Required task: Pull out from the material below all lines with "Blender".

-- Start of Rows --

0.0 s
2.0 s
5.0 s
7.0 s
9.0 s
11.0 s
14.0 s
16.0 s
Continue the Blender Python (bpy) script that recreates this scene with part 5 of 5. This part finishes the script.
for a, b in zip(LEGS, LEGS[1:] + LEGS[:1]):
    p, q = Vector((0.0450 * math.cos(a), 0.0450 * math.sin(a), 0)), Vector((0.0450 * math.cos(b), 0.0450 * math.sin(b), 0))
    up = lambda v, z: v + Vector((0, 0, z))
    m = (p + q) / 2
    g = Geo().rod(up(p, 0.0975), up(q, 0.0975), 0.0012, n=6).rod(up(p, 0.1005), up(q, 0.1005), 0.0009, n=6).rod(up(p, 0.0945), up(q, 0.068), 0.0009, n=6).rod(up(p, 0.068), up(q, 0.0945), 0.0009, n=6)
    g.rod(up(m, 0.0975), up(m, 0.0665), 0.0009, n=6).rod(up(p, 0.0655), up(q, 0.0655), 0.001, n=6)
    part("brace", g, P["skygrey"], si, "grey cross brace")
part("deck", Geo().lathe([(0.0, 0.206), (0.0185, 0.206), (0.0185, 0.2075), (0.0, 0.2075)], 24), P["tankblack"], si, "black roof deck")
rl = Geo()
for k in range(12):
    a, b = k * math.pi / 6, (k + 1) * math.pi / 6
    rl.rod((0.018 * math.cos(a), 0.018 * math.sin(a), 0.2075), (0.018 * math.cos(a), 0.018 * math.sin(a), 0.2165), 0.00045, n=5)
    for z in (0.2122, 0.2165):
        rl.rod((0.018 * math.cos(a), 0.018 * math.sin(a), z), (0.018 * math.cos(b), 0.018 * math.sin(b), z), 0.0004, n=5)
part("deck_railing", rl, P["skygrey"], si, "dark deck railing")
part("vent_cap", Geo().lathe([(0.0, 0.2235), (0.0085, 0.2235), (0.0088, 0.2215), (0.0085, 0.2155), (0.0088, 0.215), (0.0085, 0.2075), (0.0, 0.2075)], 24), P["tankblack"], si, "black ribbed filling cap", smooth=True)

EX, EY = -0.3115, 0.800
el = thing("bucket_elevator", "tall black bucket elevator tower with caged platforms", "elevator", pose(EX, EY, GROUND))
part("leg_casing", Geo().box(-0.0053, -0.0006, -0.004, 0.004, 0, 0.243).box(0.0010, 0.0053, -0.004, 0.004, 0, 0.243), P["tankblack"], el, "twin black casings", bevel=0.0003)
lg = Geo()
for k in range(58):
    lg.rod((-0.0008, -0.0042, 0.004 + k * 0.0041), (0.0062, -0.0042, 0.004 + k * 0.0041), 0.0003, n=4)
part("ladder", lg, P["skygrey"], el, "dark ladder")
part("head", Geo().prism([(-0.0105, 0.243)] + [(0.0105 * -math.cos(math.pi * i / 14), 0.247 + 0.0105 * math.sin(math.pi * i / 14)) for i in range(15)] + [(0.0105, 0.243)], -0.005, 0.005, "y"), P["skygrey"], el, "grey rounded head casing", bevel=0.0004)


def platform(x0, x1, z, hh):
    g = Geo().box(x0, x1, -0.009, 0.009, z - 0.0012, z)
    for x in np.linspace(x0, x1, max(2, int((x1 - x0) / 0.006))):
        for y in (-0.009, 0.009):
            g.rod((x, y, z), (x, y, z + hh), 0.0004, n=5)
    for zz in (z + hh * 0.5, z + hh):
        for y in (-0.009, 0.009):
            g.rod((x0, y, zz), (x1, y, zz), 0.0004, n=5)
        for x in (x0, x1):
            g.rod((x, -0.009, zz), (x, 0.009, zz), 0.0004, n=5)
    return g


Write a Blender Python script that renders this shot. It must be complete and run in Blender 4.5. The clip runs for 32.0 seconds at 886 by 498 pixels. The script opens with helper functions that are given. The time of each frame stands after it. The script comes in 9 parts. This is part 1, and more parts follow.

-- End of Rows --

Answer:
Continue the Blender Python (bpy) script that recreates this scene with part 5 of 5. This part finishes the script.
Write a Blender Python script that renders this shot. It must be complete and run in Blender 4.5. The clip runs for 32.0 seconds at 886 by 498 pixels. The script opens with helper functions that are given. The time of each frame stands after it. The script comes in 9 parts. This is part 1, and more parts follow.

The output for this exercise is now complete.